Hi, I have a 3 nodes PVE Cluster, running CEPH in 3 OSDs (1 per server), and 2 monitors (pve1, pve3).

My 3rd server died (pve3), and now CEPH is down. OSDs on pve1 and pve2 are up, but nothing shows up in GUI.

I would like to understand why CEPH failed if just 1 node went down. Moreover, to know if it is possible to restore ceph and/or recover VM disks that were in CEPH.
Ceph reacts completely correct.

You have only configured 2 monitors and the monitors form the quorum for the CLuster.

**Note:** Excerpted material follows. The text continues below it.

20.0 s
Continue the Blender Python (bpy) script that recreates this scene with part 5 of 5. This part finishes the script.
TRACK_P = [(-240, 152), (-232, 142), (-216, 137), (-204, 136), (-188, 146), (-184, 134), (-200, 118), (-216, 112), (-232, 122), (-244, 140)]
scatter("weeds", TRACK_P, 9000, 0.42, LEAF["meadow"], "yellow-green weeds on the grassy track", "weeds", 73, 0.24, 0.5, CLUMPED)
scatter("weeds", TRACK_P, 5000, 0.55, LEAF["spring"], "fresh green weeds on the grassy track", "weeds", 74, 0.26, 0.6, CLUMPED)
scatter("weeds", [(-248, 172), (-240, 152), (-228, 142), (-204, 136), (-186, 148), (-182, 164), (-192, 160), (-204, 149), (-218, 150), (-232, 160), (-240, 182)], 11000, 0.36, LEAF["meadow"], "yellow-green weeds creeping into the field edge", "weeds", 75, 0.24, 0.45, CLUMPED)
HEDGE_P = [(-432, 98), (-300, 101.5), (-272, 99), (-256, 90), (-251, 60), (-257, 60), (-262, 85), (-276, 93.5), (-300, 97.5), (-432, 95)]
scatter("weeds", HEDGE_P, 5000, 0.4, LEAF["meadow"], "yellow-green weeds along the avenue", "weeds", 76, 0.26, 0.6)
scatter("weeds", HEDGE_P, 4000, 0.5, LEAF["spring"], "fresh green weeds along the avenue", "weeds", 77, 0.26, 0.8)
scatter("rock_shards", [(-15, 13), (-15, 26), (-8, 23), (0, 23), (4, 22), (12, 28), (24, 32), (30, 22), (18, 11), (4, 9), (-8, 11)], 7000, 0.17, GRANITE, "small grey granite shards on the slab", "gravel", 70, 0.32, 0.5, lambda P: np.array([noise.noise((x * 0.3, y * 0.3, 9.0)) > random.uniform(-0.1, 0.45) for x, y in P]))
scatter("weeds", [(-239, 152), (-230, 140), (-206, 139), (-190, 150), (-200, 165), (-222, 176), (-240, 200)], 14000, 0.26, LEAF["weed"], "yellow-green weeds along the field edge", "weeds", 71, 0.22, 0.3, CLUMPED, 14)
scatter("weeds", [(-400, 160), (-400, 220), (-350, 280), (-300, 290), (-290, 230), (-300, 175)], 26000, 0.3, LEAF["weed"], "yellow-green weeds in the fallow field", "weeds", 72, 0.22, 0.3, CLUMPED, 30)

To keep the cluster online, more than 50% of the monitors are required to be available. In your case, only one is still online, so the cluster is down.

You should bring your PVE3 back online and then configure a monitor on the PVE2 as well.
Then you can shut down one server and everything stays online.